One sure way to find the limits of a technology is to have it become popular. The explosion of interest in machine learning has exposed a long-standing shortcoming: Too much time and effort are spent shuttling data between different applications, and not enough is spent on the actual data processing.
Three providers of GPU-powered machine learning and analytics solutions are collaborating to find a strategy for multiple programs to access the same data on a GPU and process it in-place, without having to transform it, copy it, or execute other performance-killing processes.
Data, stay put!
Continuum Analytics, maker of the Anaconda distribution for Python; machine learning/AI specialist H2O.ai; and GPU-powered database creator MapD (now open source) have formed a new consortium, called the GPU Open Analytics Initiative (GOAI).
Their plan, as detailed in a press release and GitHub repository, is to create a common API for storing and accessing GPU-hosted data for machine learning/AI workloads. GPU Data Frame would host the data on the GPU at every step of its lifecycle: ingestion, analysis, model generation, and prediction.

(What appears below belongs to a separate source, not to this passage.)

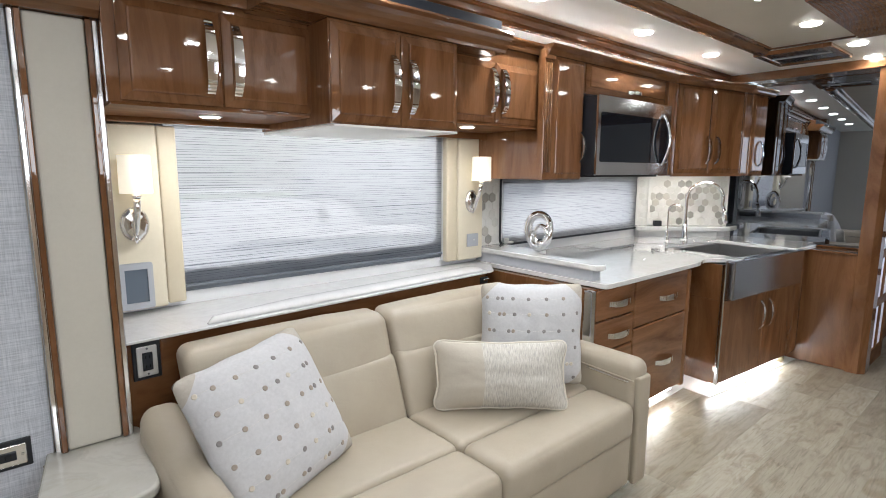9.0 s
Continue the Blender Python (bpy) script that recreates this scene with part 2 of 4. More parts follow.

By keeping everything on the GPU, data doesn't bounce to or from other parts of the system, and it can be processed faster. The GPU Data Frame also provides a common, high-level option for any data processing application—not only ML/AI applications—to talk to GPU-bound data, so there's less need for any stage in the pipeline to deal with the GPU on its own.
I love it when a pipeline comes together
Several projects are tackling the problem of getting disparate pieces of a machine learning pipeline to talk to each other as efficiently as possible. MIT's CSAIL and Standford InfoLab recently collaborated on Weld, which is described as "a common runtime for data analytics." Weld generates code on the fly using the LLVM compiler framework. That allows different libraries (such as Spark or TensorFlow) to operate on the same data in place, without having to move it around or convert it.
In theory, Weld is optimized to work with CPUs and GPUs alike, but GPU support has not yet arrived. The GPU Data Frame project, by contrast, is meant to deliver that now—but only for GPUs.
Each of the companies involved in the GOAI is touting its solution's fit in an end-to-end machine learning pipeline. MapD's GPU-powered database is meant to cover the ingestion and analysis phase; H2O.ai, the model- and prediction-generation phase; and Anaconda, the use of Python at any stage in the process.
Together they constitute one approach to a general problem: how to create an end-to-end pipeline workflow for machine learning. Baidu, for instance, has hinted that it could use Kubernetes as the underpinning for such a solution.
The GOAI focuses on enabling GPUs as the underlying processing system, although the most robust solution would be a pipeline with multiple possible hardware targets: CPUs, GPUs, ASICs, FPGAs, and so on. It's possible, though, that the GOAI's work could in time become the GPU component of such a project.